Your Blueprint for a Successful Platform Selection

The path to selecting the right automation platform is paved with careful planning and strategic foresight, not a hurried search for the most impressive features. The blueprint for a successful decision rests on a disciplined, four-part framework that prioritizes the unique context of the business over the generalized promises of vendors. By adhering to this methodology, organizations can navigate the complexities of the market with confidence and clarity, ensuring the final choice is a sustainable and valuable one.

The process begins by looking inward to meticulously document requirements, defining precisely what needs to be automated and why. With this foundation in place, the focus shifts to prioritizing integration, scrutinizing how any potential platform will connect with the core systems that run the business. Next, it is crucial to understand and map the cross-departmental processes the platform will influence, ensuring that automation enhances rather than disrupts workflows. Finally, the framework demands that leaders account for the human element by planning for user adoption, providing adequate training, and modeling the long-term costs associated with a growing user base.

Beyond Implementation: The Long-Term Impact of Your Choice

Undertaking a thoughtful platform selection process is much more than a marketing project; it is a strategic business decision with far-reaching consequences. The choice made will directly impact the organization’s agility, its capacity for growth, and its ability to deliver a cohesive customer experience for years to come. A well-chosen platform becomes a central nervous system for customer engagement, enabling scalability and innovation across departments. Conversely, the risks associated with a poor choice are significant and multifaceted. The most obvious consequence is a wasted budget, but the damage often runs much deeper. A poorly fitting platform can lead to stalled projects, as teams struggle with a tool that does not meet their needs. It can create deep and lasting friction between departments, straining internal relationships and fostering a culture of blame. For the leaders who championed the decision, a failed implementation can result in damaged professional credibility, a cost that is difficult to quantify but impossible to ignore.

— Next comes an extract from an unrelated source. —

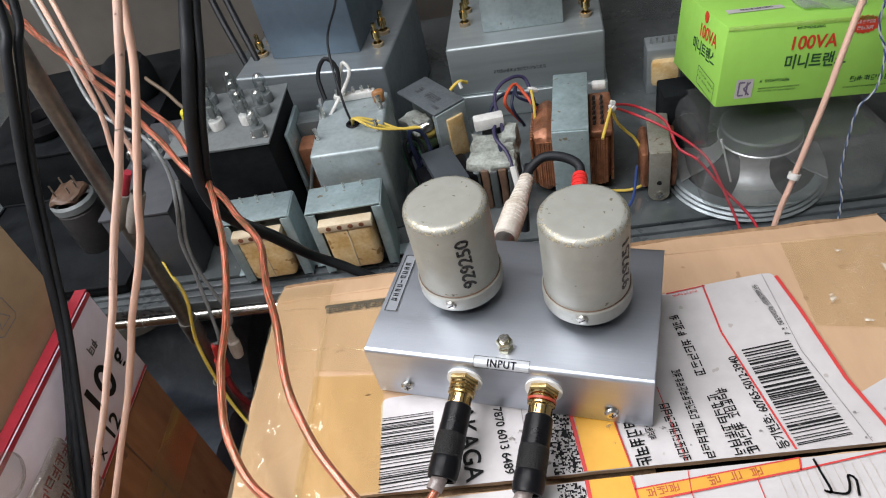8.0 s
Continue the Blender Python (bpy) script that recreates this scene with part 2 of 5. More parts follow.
REDPLUG = mat("red_plug", (0.72, 0.04, 0.035), (0.60, 0.03, 0.03), 0.36, 0, 90)
GREYBOOT = mat("grey_boot", (0.26, 0.24, 0.22), (0.17, 0.155, 0.14), 0.45, 0, 60)
SHELFGLASS = mat("dark_glass_shelf", (0.052, 0.062, 0.067), (0.100, 0.112, 0.115), 0.09, 0, 10, 0.0, None, rvar=0.14, speck=(260, 0.72, (0.26, 0.26, 0.25)), spec=0.85)
DARKRUB = mat("dark_edge_trim", (0.0675, 0.0772, 0.0836), (0.113, 0.127, 0.135), 0.28, 0, 30)
CHROME = mat("steel_tube", (0.70, 0.69, 0.67), (0.55, 0.53, 0.50), 0.20, 1.0, 25, rvar=0.18)
DULLSTEEL = mat("dull_steel_tube", (0.27, 0.255, 0.24), (0.16, 0.15, 0.14), 0.34, 0.9, 30, rvar=0.2)
ZINC = mat("zinc_blue_bracket", (0.428, 0.54, 0.566), (0.285, 0.366, 0.386), 0.38, 0.50, 35, 0.00012, 300, speck=(120, 0.68, (0.27, 0.24, 0.18)))
ZINCGREY = mat("grey_end_bell", (0.40, 0.465, 0.485), (0.27, 0.32, 0.335), 0.42, 0.35, 30, 0.00012, 300, speck=(120, 0.72, (0.25, 0.23, 0.19)))
LAMIN = mat("core_laminations", (0.18, 0.208, 0.214), (0.099, 0.109, 0.112), 0.5, 0.7, 60, 0.0004, 500, (0.1, 1, 0.1))
BOBBIN = mat("beige_bobbin", (0.80, 0.63, 0.36), (0.58, 0.36, 0.13), 0.34, 0, 45, 0.0004, 160, speck=(80, 0.64, (0.36, 0.2, 0.06)), coat=0.5)
BOBLIP = mat("bobbin_flange", (0.72, 0.62, 0.46), (0.60, 0.48, 0.32), 0.5, 0, 60)
COPPERTAPE = mat("copper_winding", (0.40, 0.175, 0.095), (0.19, 0.078, 0.042), 0.32, 0.45, 70, 0.0004, 300)
BROWNCOIL = mat("brown_winding", (0.17, 0.10, 0.065), (0.10, 0.06, 0.04), 0.4, 0, 70, 0.0003, 300)
BLACKMETAL = mat("black_metal", (0.0054, 0.00643, 0.00765), (0.0126, 0.0144, 0.0163), 0.55, 0, 30, 0.0001, 250, spec=0.07)
GREYMETAL = mat("dark_grey_metal", (0.078, 0.090, 0.104), (0.056, 0.066, 0.077), 0.40, 0.15, 14, spec=0.3)
SIDEGREY = mat("blue_grey_chassis_paint", (0.085, 0.090, 0.102), (0.060, 0.064, 0.072), 0.40, 0.15, 12, spec=0.35)
PLATE = mat("grey_plate", (0.198, 0.218, 0.224), (0.144, 0.158, 0.163), 0.5, 0.2, 30)
BLUEMETAL = mat("blue_grey_cover", (0.13, 0.175, 0.22), (0.10, 0.135, 0.18), 0.33, 0.35, 12)
AGEDSTRAP = mat("aged_steel_strap", (0.36, 0.355, 0.315), (0.26, 0.25, 0.205), 0.40, 0.45, 60, 0.0002, 260, speck=(150, 0.66, (0.20, 0.17, 0.11)))
SILVER = mat("chassis_silver", (0.421, 0.475, 0.493), (0.323, 0.363, 0.378), 0.37, 0.60, 22, 0.00008, 300, (0.1, 1, 1))
# darker copy of the silver; the blue amplifier's dark reflections are in its colour
DIMSILVER = mat("dim_chassis_silver", (0.367, 0.416, 0.451), (0.275, 0.311, 0.338), 0.33, 0.68, 22, 0.00008, 300, (0.1, 1, 1))
PRINTED = mat("printed_grey_plate", (0.153, 0.176, 0.194), (0.108, 0.126, 0.14), 0.42, 0.3, 40)
FELT = mat("grimy_white_insulation", (0.468, 0.505, 0.474), (0.18, 0.188, 0.163), 0.75, 0, 55, 0.0006, 250)
GREENBOX = mat("green_carton", (0.365, 0.72, 0.125), (0.33, 0.66, 0.105), 0.35, 0, 14, 0.0001, 120)
DARKGREEN = mat("dark_green_print", (0.02, 0.10, 0.03), None, 0.5)
REDPRINT = mat("red_print", (0.72, 0.06, 0.02), None, 0.5)
BAGWHITE = mat("white_printed_carton", (0.84, 0.79, 0.91), (0.74, 0.69, 0.80), 0.4, 0, 16)
BAGRED = mat("red_carton_border", (0.50, 0.035, 0.06), None, 0.4)
FABRIC = mat("dark_blue_cloth", (0.045, 0.060, 0.085), (0.11, 0.13, 0.16), 0.5, 0, 14, 0.003, 22)
MAROON = mat("maroon_cloth", (0.085, 0.022, 0.030), (0.055, 0.015, 0.022), 0.7, 0, 30)
BUCKETRED = mat("red_bucket_plastic", (0.66, 0.03, 0.035), (0.56, 0.025, 0.03), 0.33, 0, 12)
GREYBUCKET = mat("grey_bucket_plastic", (0.50, 0.53, 0.56), (0.42, 0.44, 0.47), 0.4, 0, 14)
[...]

There Is No AI for Accountability

The evaluation framework presented throughout this guide was never about finding a technological silver bullet that could magically solve every business challenge. Instead, it was a call to embrace the difficult but necessary work of organizational self-assessment and strategic planning. While artificial intelligence and data analytics can certainly support the analysis, they cannot replace the organizational judgment, leadership, and accountability required to make such a complex and consequential decision.

A shortcut-driven approach, one that prioritized a platform’s flashy features over its foundational ability to integrate with people and processes, was consistently shown to be a recipe for a suboptimal outcome. The work involved in this process may have felt extensive, but it was essential. It required navigating tradeoffs, making difficult decisions, and securing alignment across multiple stakeholder groups. Ultimately, leaders who owned the decision-making process by thoroughly evaluating their people, processes, and integrations were the ones who ensured long-term automation success, transforming a complex choice into a durable competitive advantage.